The exact number of disclaimed accounts expected on Friday remains unclear.
Some 171 council audits for the years 2018 to 2022 remained outstanding as of a fortnight ago, according to figures published by Public Sector Audit Appointments, which appoints auditors to local public bodies. More than one-third of those for 2022-23 had yet to be completed.
Accounts that remain outstanding are likely to receive no opinion or a “disclaimed” opinion, meaning auditors have been unable to complete their checks.
Rob Whiteman, former chief executive of the Chartered Institute of Public Finance and Accountancy, a professional body, said councils were increasingly involved in “very large developments and partnerships” in which “their audit opinions and credit ratings matter to investors”.
“This year’s disclaimed audits will take several years to work through the system, because it becomes the baseline for auditors’ work next year,” he said. “There is therefore a hidden cost for councils in higher fees and potentially more expensive borrowing and contracts.”
Ministers are keen to ensure that a lack of an audit opinion does not damage the reputation of authorities that have been unable to obtain sign-off. Nevertheless, the list of disclaimed audits will include authorities whose financial affairs have been questioned.
Teesside’s regeneration body, the South Tees Development Corporation, was subject to a critical government review about its governance and financial arrangements at the start of this year. Auditor Forvis Mazars has now disclaimed its opinion on the 2021-22 and 2022-23 accounts, saying that it ran out of time before the December backstop.
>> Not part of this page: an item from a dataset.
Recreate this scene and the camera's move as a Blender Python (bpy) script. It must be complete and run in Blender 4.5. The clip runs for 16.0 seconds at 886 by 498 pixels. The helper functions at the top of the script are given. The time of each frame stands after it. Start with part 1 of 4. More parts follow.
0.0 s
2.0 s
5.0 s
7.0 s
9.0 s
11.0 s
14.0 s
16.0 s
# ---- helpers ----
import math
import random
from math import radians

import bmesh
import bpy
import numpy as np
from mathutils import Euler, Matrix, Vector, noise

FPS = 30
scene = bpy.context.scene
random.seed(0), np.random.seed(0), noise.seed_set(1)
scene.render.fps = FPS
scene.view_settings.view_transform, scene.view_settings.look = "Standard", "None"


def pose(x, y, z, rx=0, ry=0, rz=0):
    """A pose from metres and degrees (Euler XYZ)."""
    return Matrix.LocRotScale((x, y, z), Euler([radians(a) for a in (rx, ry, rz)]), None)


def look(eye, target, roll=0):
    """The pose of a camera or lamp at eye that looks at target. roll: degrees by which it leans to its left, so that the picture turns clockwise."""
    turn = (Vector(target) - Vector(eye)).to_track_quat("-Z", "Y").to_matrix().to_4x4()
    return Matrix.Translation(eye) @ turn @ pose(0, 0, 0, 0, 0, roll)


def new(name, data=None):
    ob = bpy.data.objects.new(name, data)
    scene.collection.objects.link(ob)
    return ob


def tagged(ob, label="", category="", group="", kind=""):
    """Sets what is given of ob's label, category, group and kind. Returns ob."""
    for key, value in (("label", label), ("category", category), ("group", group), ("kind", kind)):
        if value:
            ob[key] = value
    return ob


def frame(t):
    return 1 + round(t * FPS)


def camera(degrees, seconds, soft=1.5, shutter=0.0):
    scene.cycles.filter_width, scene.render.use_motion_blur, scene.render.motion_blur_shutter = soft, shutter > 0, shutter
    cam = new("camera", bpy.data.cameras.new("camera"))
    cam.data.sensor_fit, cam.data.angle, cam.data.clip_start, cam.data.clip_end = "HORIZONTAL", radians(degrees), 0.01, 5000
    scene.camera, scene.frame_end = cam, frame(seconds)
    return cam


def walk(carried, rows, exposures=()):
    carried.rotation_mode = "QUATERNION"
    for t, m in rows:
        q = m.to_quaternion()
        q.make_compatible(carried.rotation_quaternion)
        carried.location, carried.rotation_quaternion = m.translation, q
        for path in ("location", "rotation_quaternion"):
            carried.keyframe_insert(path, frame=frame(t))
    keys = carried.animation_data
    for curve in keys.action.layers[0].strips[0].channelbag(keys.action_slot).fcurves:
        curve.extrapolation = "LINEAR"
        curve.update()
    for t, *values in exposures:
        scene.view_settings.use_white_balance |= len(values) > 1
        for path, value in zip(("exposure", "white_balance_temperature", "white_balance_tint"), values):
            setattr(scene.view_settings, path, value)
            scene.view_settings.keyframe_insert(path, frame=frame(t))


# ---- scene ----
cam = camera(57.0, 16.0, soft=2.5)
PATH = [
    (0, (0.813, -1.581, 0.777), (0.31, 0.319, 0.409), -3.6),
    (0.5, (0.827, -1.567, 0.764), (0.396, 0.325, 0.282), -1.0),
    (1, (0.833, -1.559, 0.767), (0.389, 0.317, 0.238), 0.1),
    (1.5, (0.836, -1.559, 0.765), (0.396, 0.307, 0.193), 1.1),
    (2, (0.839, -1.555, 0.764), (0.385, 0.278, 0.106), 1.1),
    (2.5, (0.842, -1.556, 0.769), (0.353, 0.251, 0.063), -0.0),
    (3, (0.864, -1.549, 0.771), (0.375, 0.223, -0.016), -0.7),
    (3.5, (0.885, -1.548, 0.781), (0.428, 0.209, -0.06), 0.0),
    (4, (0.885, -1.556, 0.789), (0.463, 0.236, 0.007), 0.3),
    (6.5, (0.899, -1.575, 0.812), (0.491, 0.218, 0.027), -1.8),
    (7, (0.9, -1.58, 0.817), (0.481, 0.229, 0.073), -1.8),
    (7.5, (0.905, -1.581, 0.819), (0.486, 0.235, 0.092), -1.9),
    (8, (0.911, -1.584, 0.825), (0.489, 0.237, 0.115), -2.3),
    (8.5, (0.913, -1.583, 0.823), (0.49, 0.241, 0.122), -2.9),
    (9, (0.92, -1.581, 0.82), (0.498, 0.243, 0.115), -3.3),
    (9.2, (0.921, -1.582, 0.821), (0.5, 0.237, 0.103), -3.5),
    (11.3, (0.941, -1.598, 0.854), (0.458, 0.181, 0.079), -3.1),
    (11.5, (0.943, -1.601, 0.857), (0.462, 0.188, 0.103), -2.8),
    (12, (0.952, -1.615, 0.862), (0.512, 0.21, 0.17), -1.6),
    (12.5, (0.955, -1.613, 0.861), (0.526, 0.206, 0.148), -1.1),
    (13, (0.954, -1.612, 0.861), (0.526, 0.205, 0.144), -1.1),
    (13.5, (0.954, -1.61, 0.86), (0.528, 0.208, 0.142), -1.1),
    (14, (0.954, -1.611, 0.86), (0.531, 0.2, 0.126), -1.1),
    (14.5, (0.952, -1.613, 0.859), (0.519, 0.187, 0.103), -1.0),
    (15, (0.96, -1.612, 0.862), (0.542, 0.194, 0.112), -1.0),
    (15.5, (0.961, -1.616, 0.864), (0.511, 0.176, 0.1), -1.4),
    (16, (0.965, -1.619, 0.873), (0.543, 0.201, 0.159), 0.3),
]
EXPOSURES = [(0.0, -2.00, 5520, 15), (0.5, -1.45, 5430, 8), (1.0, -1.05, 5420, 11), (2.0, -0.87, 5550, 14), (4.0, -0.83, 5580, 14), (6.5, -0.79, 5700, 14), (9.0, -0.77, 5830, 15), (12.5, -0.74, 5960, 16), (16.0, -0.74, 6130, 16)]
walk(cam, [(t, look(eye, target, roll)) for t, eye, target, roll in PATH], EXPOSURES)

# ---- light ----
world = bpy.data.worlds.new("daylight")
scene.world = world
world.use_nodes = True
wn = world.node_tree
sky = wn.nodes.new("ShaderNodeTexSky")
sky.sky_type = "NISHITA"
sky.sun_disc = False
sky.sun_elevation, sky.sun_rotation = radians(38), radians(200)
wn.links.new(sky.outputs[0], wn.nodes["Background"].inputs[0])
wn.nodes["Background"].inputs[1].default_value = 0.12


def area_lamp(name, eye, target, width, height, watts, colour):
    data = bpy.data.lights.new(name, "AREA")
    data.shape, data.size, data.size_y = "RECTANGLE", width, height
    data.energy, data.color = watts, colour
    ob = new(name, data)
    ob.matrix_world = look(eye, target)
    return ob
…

Grant Thornton said it had resigned as Warrington’s auditor “several months ago” after finding that the value of the council’s 2017 investment in the holding company of Redwood challenger bank had been “materially overstated” in the council’s draft accounts for 2018-19.
The stake would become increasingly material to the council’s finances as the bank grew, Grant Thornton said, but require specialist auditing that was not a focus for the firm.
The Ministry of Housing, Communities and Local Government said: “We inherited a significant local audit backlog and we have already taken decisive action to tackle this, including setting statutory backstop dates to clear the backlog and enable the system to recover. We will update Parliament shortly on our longer-term plans to fix local audit.”